The Bench was of the view that the evidence of the prosecution witnesses had to be examined on its own merits. Keeping such principles in mind and perusing the observation made by the Courts below, the Bench found no good reason to disbelieve the ocular version narrated by the three eyewitnesses since they were all consistent in their statements.

In accordance with Article 136 of the Constitution, the Court was of the view that it should not normally interfere with the concurrent findings except in special circumstances. “We are also not to interfere only for the reason that we may arrive at a different conclusion, unless, of course, there are compelling circumstances to tinker with conclusions drawn and that the accused were innocent/guilty.

The Bench stated that the suggestion made by the defence counsel to a witness in the cross-examination if found to be incriminating in nature in any manner would definitely bind the accused and the accused cannot get away on the plea that his counsel had no implied authority to make suggestions in the nature of admissions against his client.

The Bench was quick to clarify that if prosecution was unable to prove its case on its own legs, then it won’t be able to derive advantage from the weakness of the defence and the Court would not be able to convict the accused on the strength of the evidence in the form of reply to the suggestions made by the defence counsel to a witness. “Suggestions by itself are not sufficient to hold the accused guilty if they are incriminating in any manner or are in the form of admission in the absence of any other reliable evidence on record.”

Principle of Res Gestae

The Court noted that Section 6 and 7 of the Indian Evidence Act, 1872 would be attracted in the present case since the statement of prosecution witness 3 (PW3) was admissible as it was right after the incident.

Exception 4 to Section 300 of IPC

The Bench stated that exception 4 to Section 300 of IPC could be invoked if the death was caused

a) without premeditation

b) in a sudden fight

c) without the offenders having taken undue advantage or acted in a cruel or unusual manner

d) fight must have been with the person killed.

Noticing the extent of injuries suffered by the deceased caused by dangerous weapons like sickle and sword, the Court stated that the only conclusion that can be arrived at was the fact that an offence under Section 302 of IPC was committed. “There was no dispute in the fact that the death of the deceased had occurred due to culpable homicide and not due to accident or suicide”

Therefore, the Bench opined that the case would not fall within Exception 4 to Section 300 IPC and its benefit could not be extended to the accused. “…The appellant had inflicted as many as nine blows with the dangerous weapon on the deceased who was unarmed and was helpless.”

With the above stated observation, the Bench dismissed the appeal, affirming the order passed by the Courts below.

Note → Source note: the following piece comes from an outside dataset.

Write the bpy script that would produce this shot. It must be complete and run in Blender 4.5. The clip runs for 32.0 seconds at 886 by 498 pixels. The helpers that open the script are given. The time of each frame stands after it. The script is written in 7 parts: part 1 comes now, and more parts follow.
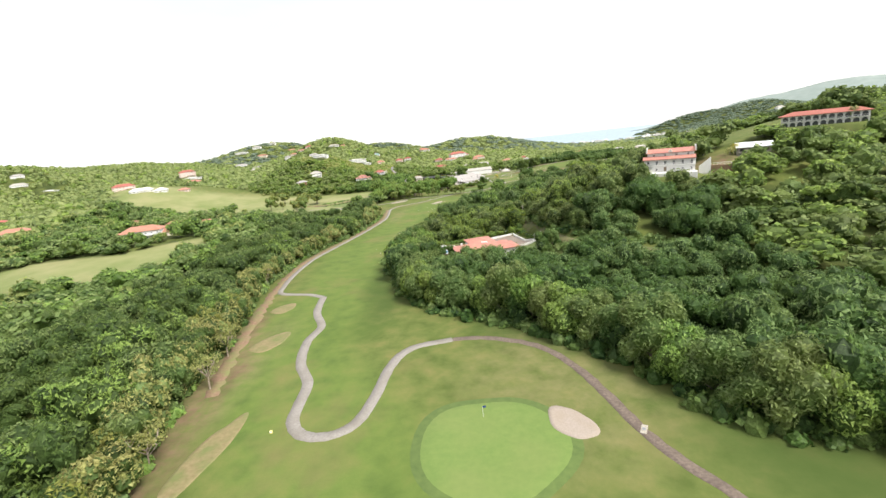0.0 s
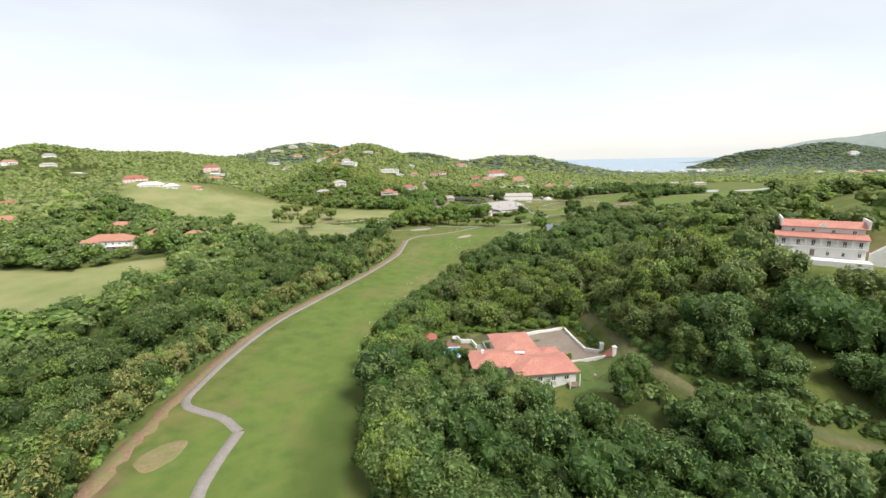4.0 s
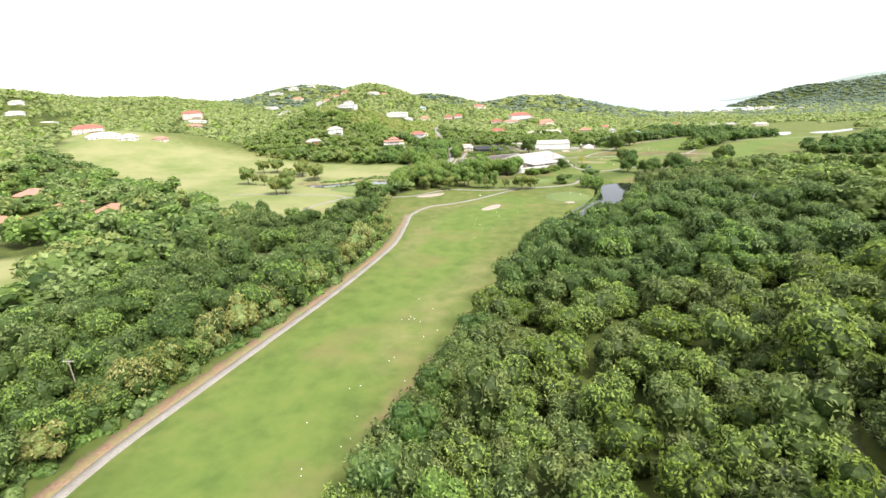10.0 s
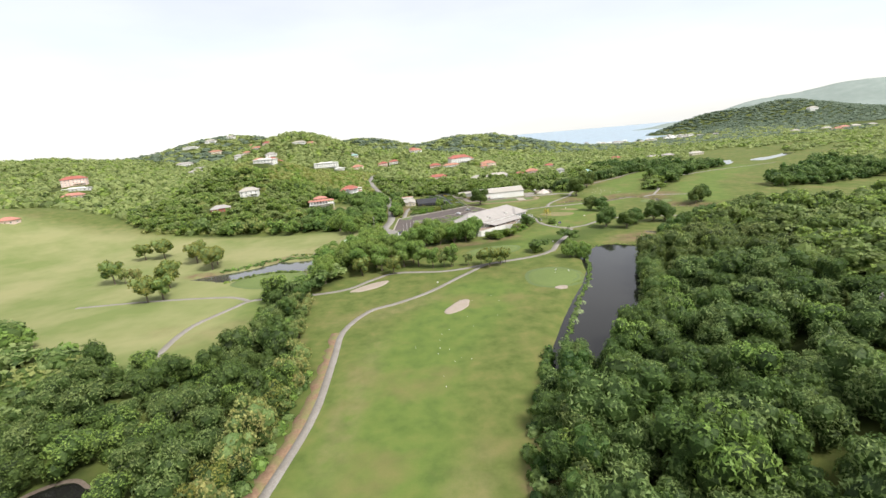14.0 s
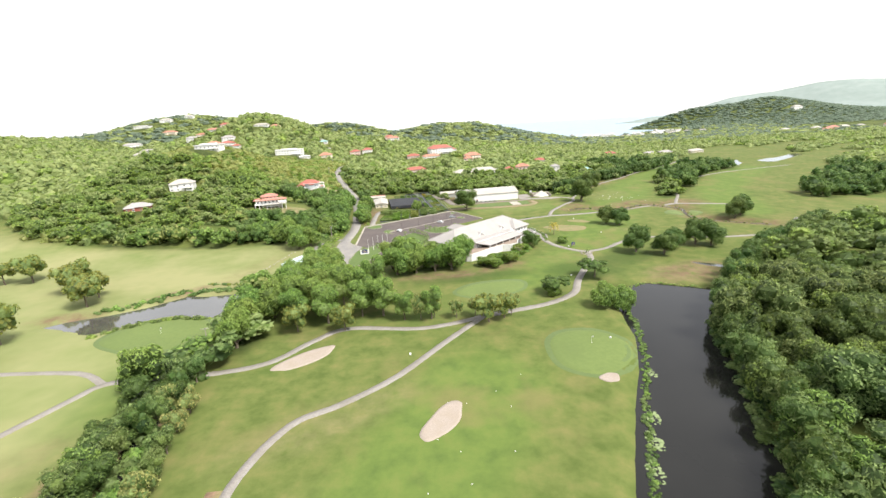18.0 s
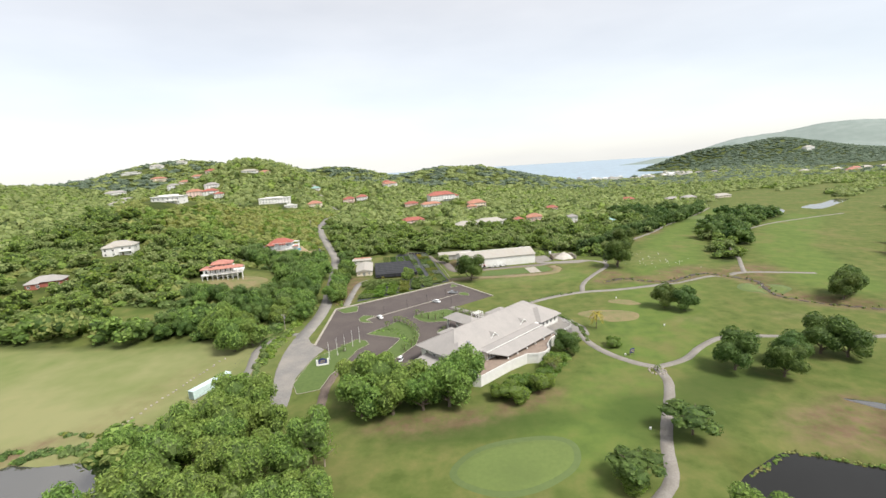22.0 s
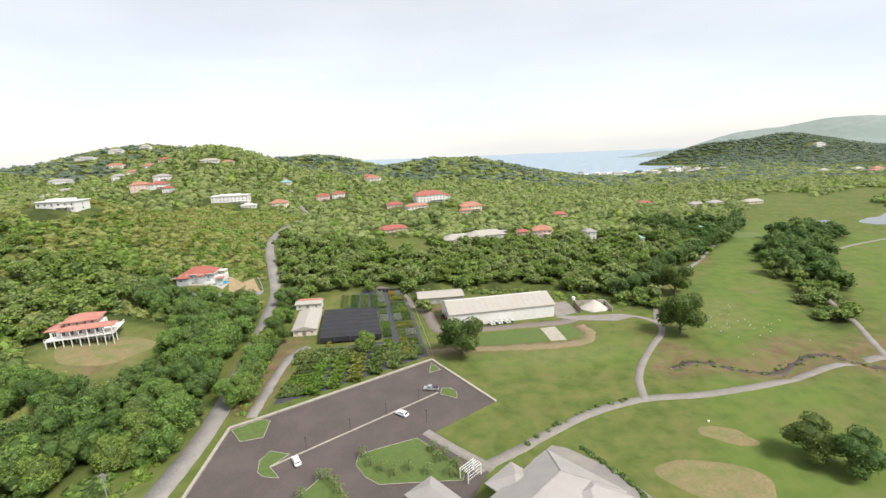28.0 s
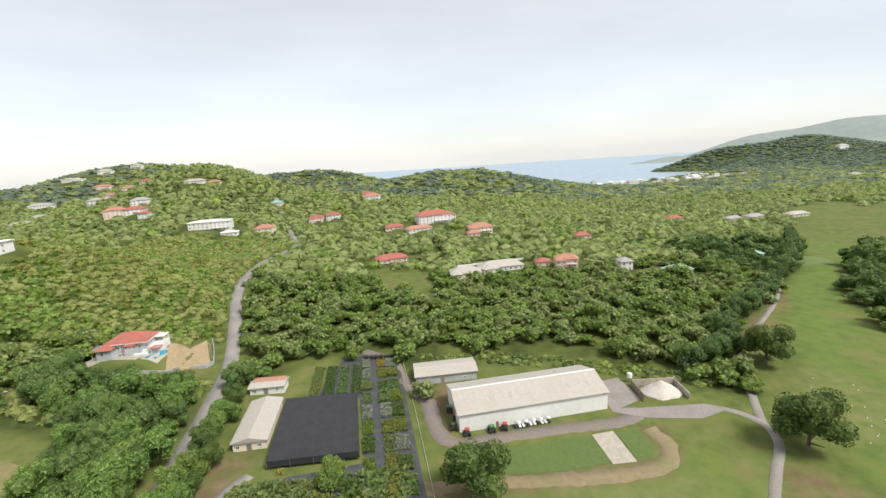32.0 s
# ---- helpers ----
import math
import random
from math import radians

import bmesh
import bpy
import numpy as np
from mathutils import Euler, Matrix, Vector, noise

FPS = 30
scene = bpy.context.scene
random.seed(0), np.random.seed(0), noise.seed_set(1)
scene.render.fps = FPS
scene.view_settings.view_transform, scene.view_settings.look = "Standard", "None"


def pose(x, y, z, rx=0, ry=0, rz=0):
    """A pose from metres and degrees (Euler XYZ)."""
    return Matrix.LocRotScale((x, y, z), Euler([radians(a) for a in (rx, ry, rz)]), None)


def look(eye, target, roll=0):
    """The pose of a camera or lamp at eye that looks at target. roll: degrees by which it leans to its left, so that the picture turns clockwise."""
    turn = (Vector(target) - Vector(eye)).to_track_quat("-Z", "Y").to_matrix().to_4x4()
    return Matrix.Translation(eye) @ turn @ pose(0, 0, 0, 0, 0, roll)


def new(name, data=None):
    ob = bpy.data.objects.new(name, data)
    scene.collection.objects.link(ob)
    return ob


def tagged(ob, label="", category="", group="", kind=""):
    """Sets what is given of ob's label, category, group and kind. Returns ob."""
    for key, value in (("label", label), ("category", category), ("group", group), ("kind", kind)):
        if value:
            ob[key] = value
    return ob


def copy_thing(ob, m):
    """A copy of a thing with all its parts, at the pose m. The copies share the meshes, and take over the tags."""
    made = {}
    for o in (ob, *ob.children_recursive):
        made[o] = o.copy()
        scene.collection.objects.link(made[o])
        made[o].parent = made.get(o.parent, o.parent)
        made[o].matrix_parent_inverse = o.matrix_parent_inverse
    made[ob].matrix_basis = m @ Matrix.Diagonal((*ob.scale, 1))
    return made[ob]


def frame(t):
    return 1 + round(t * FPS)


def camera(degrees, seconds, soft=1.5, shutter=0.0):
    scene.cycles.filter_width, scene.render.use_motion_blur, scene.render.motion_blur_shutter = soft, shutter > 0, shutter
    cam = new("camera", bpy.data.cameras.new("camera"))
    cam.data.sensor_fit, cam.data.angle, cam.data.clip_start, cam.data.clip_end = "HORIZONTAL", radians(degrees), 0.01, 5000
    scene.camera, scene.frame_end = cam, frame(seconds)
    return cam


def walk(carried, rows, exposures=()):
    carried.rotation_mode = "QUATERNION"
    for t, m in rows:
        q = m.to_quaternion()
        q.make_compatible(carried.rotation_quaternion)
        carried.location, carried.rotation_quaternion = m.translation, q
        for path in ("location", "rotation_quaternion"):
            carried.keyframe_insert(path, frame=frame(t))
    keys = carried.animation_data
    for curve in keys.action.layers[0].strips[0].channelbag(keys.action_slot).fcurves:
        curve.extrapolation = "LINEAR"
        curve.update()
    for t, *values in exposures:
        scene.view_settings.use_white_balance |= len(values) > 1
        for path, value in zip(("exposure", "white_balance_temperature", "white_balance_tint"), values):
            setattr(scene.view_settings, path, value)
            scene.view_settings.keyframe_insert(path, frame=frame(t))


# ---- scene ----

Upon perusing the records, it was noted that both the appellants were released on bail pending final hearing of the present appeal who were then asked to surrender before the Trial Court to be sent to judicial custody to serve out the sentence as was imposed.

[Balu Sudam Khalde v State of Maharashtra, 2023 SCC OnLine SC 355, decided on 29-03-2023]

Judgment authored by Justice J.B. Pardiwala

Know Thy Judge| Justice J B Pardiwala

Advocates who appeared in this case:

For the petitioner- Advocate on Record K. L. Janjani, Advocate Pankaj Kumar Singh, Advocate Mr. Kailash J. Kashyap;

For the respondent- Advocate Abhikalp Pratap Singh, Advocate Siddharth Dharmadhikari, Advocate on Record Aaditya Aniruddha Pande, Advocate Bharat Bagla, Advocate Sourav Singh, Advocate Shreya Saxena, Advocate Yamini Singh.